Invariants of points system in two-dimensional bilinear-metric spaces over the field of rational numbers

The dissertation is devoted to the study of the equality problems of point systems in two-dimensional bilinear-metric spaces over the field of rational numbers, to the determination of complete invariants of parametric figures in two-dimensional Minkowski space, and to the establishment of complete systems of invariants of figures with respect to the motion groups in two- and three-dimensional Euclidean spaces.
The report will cover the following topics.
A comprehensive analysis of the invariance properties of an m-point system situated in a two-dimensional bilinear-metric space with respect to the groups of rotations and translations.
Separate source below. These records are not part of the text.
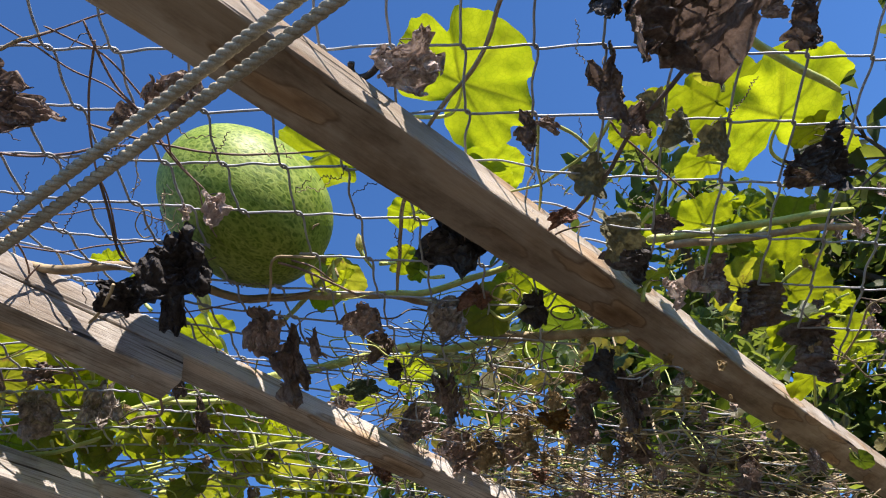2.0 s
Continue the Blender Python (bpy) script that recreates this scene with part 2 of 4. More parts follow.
DRY = {
    "brown": dry_material("dry_leaf_brown", (0.17, 0.12, 0.095), (0.58, 0.445, 0.375), 0.16),
    "dark": dry_material("dry_leaf_dark", (0.085, 0.06, 0.048), (0.28, 0.205, 0.165), 0.2),
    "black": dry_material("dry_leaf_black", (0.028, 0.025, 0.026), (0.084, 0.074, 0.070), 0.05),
    "grey": dry_material("dry_leaf_grey", (0.30, 0.26, 0.225), (0.66, 0.59, 0.53), 0.16),
    "pale": dry_material("dry_leaf_pale", (0.40, 0.31, 0.27), (0.80, 0.67, 0.61), 0.16),
    "tan": dry_material("dry_leaf_tan", (0.26, 0.18, 0.08), (0.60, 0.45, 0.24), 0.22),
    "olive": dry_material("dry_leaf_olive", (0.14, 0.13, 0.07), (0.20, 0.19, 0.10), 0.14),
    "green": dry_material("dry_leaf_green", (0.085, 0.115, 0.055), (0.14, 0.18, 0.085), 0.2),
    "red": dry_material("dry_leaf_red", (0.14, 0.06, 0.035), (0.33, 0.18, 0.12)),
    "orange": dry_material("dry_leaf_orange", (0.22, 0.09, 0.02), (0.42, 0.22, 0.05), 0.35),
}
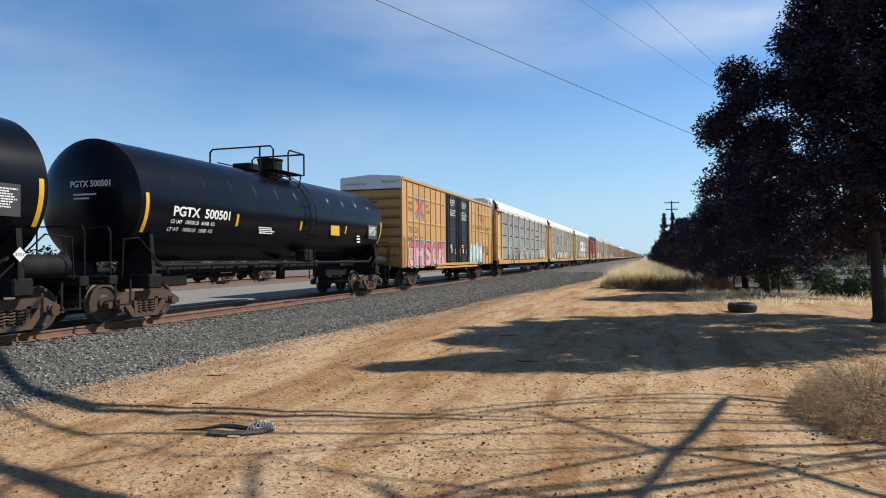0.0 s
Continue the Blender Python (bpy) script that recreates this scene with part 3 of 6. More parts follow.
def underframe_mesh():
    s = Shape()
    s.box(-1.52, 1.52, 0.25, 27.85, 0.98, 1.22)
    s.prism([(-0.4, 0.45), (0.4, 0.45), (0.4, 1.0), (-0.4, 1.0)], 5.2, 21.9)
    s.plate([(4.6, 0.98), (5.6, 0.50), (21.5, 0.50), (22.5, 0.98)], 1.28, 1.38)
    s.plate([(4.6, 0.98), (5.6, 0.50), (21.5, 0.50), (22.5, 0.98)], -1.38, -1.28)
    for k in range(9):
        s.box(-1.4, 1.4, 5.5 + k * 2.0, 5.62 + k * 2.0, 0.55, 0.98)
    for y in (0.45, 27.3):
        s.box(-1.3, 1.3, y, y + 0.35, 0.75, 1.0, 0.03)
    for y in (2.95, 25.1):
        s.box(-1.1, 1.1, y - 0.3, y + 0.3, 0.72, 1.0, 0.05)
    return s.mesh("underframe", BLACK)


SILL_DULL = material("faded_sill_paint", (0.52, 0.35, 0.19), 0.7, tint=(0.36, 0.22, 0.12), scale=1.2, amount=0.7, fine=18, dirt=(0.20, 0.12, 0.08), dirt_scale=2.0, dirt_amount=0.7, vary=0.05)
SILL_MESH, SILL_OLD, UNDERFRAME = sill_mesh(SILL), sill_mesh(SILL_DULL), underframe_mesh()


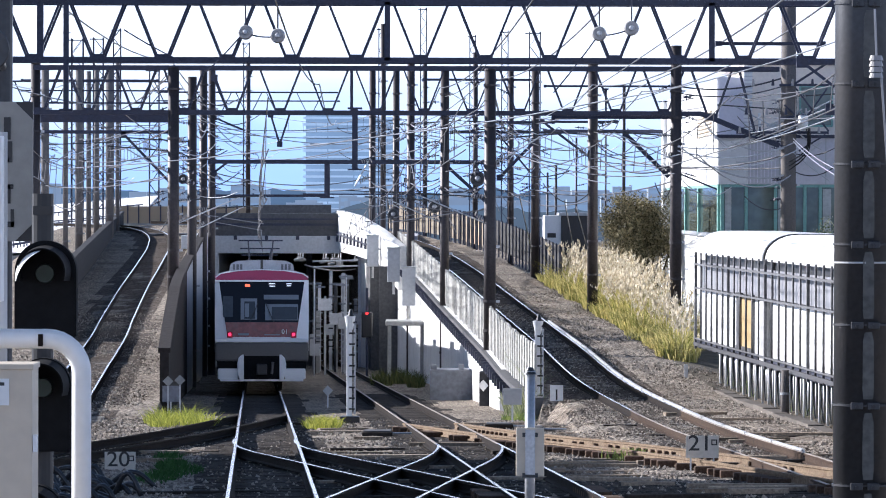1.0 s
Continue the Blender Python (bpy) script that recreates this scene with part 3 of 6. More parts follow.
def digits(parent, txt, at, size, m=None, name="lettering", squeeze=1.0):
    ob = new(name, text_mesh(txt, size, m or M_WHITE))
    ob.parent = parent
    ob.location = at
    ob.rotation_euler = (radians(90), 0, 0)
    ob.scale = (squeeze, 1, 1)
    return ob


def roof_gear(c, y0):
    bmx = prism([(-0.98, 3.58), (0.98, 3.58), (0.95, 3.8), (0.75, 3.9), (0, 3.93), (-0.75, 3.9), (-0.95, 3.8)], y0, y0 + 3.2, 0.02)
    ac = part("air_conditioner", bmx, M_ROOF, c, "grey roof air conditioner")
    for s in (-1, 1):
        for k in range(3):
            x = s * (0.62 + 0.11 * k)
            part("grille", box((x - 0.035, y0 - 0.02, 3.63), (x + 0.035, y0, 3.8)), M_TRAINGREY, ac)
    part("roof_horn", rod((0, y0 - 0.9, 3.6), (0, y0 - 0.9, 3.92), 0.04), M_BLACK, c)
    part("air_conditioner", box((-0.95, y0 + 7, 3.58), (0.95, y0 + 10.2, 3.9), 0.06), M_ROOF, c)


CARS = [cab_car()]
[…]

In this section, complete systems of invariants of m points with respect to the fundamental groups SO(2,p,ℚ), O(2,p,ℚ), MSO(2,p,ℚ), and MO(2,p,ℚ) (i.e., with respect to rotations and translations) are presented.
In the second and third sections, the complete systems of invariants of T-objects (figures) in two-dimensional Minkowski space with respect to the groups O⁺(1,1), O(1,1), MO⁺(1,1), and MO(1,1) are obtained — that is, the necessary and sufficient conditions for two figures to be equivalent are derived.
Furthermore, in two- and three-dimensional Euclidean spaces, the complete Euclidean and Galilean invariant systems of parametric figures are determined, providing the necessary and sufficient conditions for the equivalence of two parametric figures with respect to the groups of rotations and translations.